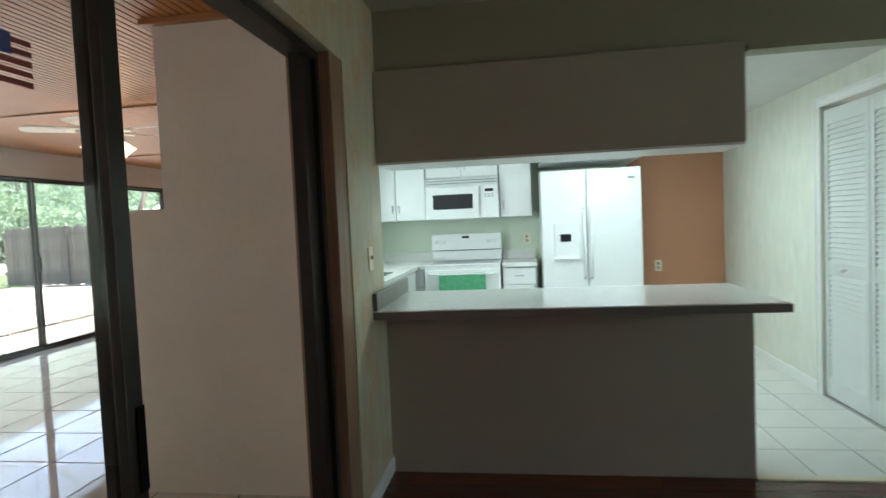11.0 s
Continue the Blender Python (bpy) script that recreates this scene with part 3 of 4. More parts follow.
def plate(name, loc, rz, label, kind="outlet", cover=CREAMTRIM):
    t = thing(name, loc, label, "switch" if kind == "switch" else "outlet", rz=rz)
    part("cover", B(-0.035, -0.006, -0.057, 0.035, 0.0, 0.057, bev=0.002), cover, t)
    if kind == "switch":
        part("toggle", B(-0.006, -0.020, -0.004, 0.006, -0.004, 0.016, bev=0.002), cover, t)
    else:
        for z in (-0.022, 0.022):
            part("socket", B(-0.014, -0.009, z - 0.014, 0.014, -0.005, z + 0.014, bev=0.003), GREYP if kind == "outlet" else WHITE, t)
    return t


plate("wall_outlet", (-2.46, -3.83, 0.40), 90, "cream outlet plate low on the teal wall")
plate("light_switch", (1.70, 0.0, 1.32), 0, "wallpapered-over switch plate beside the opening", "switch", WALLP)
plate("light_switch", (4.74, 0.0, 1.17), 0, "brown and cream switch plate on the wallpaper", "switch")
plate("wall_outlet", (1.36, 4.42, 0.42), 90, "white outlet plate on the stucco wall")
plate("light_switch", (5.19, -2.79, 1.18), 180, "cream switch plate beside the kitchen closet", "switch")
plate("wall_outlet", (8.2, -0.78, 1.12), -90, "white outlet plate on the kitchen wall")
plate("wall_outlet", (8.21, -2.13, 0.78), -90, "brown outlet plate on the terracotta wall")
plate("wall_outlet", (-0.06, -2.33, 1.22), 0, "switch plate on the teal wall", "switch")

# ---------------- teal bedroom ----------------
tv = thing("television", (-0.445, -2.622, 1.190), "black flat television on a tilted wall arm", "television", rz=-5.3)
tv.rotation_euler[0] = radians(5)
W2, TH = 0.395, 0.51
bm = bmesh.new()
box(bm, -W2, 0.0, 0.0, W2, 0.04, 0.085, bev=0.006)
box(bm, -W2, 0.0, TH - 0.034, W2, 0.04, TH, bev=0.006)
box(bm, -W2, 0.0, 0.085, -W2 + 0.032, 0.04, TH - 0.034, bev=0.006)
box(bm, W2 - 0.058, 0.0, 0.085, W2, 0.04, TH - 0.034, bev=0.006)
bz = part("bezel", bm, BLACKP, tv, "black bezel with a deep lower edge")
part("inner_lip", B(-W2 + 0.03, -0.002, 0.081, W2 - 0.055, 0.004, 0.087, bev=0.001), GREYP, bz, "bright thin lip under the screen")
part("side_lip", B(W2 - 0.06, -0.002, 0.10, W2 - 0.056, 0.004, TH - 0.06, bev=0.001), BLACKG, bz)
part("screen", B(-W2 + 0.032, 0.012, 0.085, W2 - 0.058, 0.036, TH - 0.034), SCREEN, tv, "dark reflective screen")
bm = B(-W2 + 0.03, 0.04, 0.03, W2 - 0.03, 0.075, TH - 0.03, bev=0.012)
box(bm, -0.25, 0.075, 0.09, 0.25, 0.10, TH - 0.12, bev=0.01)
part("casing", bm, BLACKP, tv)
part("lower_strip", B(-W2 + 0.012, -0.003, 0.048, W2 - 0.055, 0.0, 0.080, bev=0.001), BLACKG, tv, "glossy black strip")
part("logo_bar", B(-0.045, -0.0045, 0.058, 0.0, -0.003, 0.068), DARKW, tv)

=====

Leave out the pictures and restate, word for word, the lines from the top of the data through the line containing "plate on the teal", both included.

11.0 s
Continue the Blender Python (bpy) script that recreates this scene with part 3 of 4. More parts follow.
def plate(name, loc, rz, label, kind="outlet", cover=CREAMTRIM):
    t = thing(name, loc, label, "switch" if kind == "switch" else "outlet", rz=rz)
    part("cover", B(-0.035, -0.006, -0.057, 0.035, 0.0, 0.057, bev=0.002), cover, t)
    if kind == "switch":
        part("toggle", B(-0.006, -0.020, -0.004, 0.006, -0.004, 0.016, bev=0.002), cover, t)
    else:
        for z in (-0.022, 0.022):
            part("socket", B(-0.014, -0.009, z - 0.014, 0.014, -0.005, z + 0.014, bev=0.003), GREYP if kind == "outlet" else WHITE, t)
    return t


plate("wall_outlet", (-2.46, -3.83, 0.40), 90, "cream outlet plate low on the teal wall")
plate("light_switch", (1.70, 0.0, 1.32), 0, "wallpapered-over switch plate beside the opening", "switch", WALLP)
plate("light_switch", (4.74, 0.0, 1.17), 0, "brown and cream switch plate on the wallpaper", "switch")
plate("wall_outlet", (1.36, 4.42, 0.42), 90, "white outlet plate on the stucco wall")
plate("light_switch", (5.19, -2.79, 1.18), 180, "cream switch plate beside the kitchen closet", "switch")
plate("wall_outlet", (8.2, -0.78, 1.12), -90, "white outlet plate on the kitchen wall")
plate("wall_outlet", (8.21, -2.13, 0.78), -90, "brown outlet plate on the terracotta wall")
plate("wall_outlet", (-0.06, -2.33, 1.22), 0, "switch plate on the teal wall", "switch")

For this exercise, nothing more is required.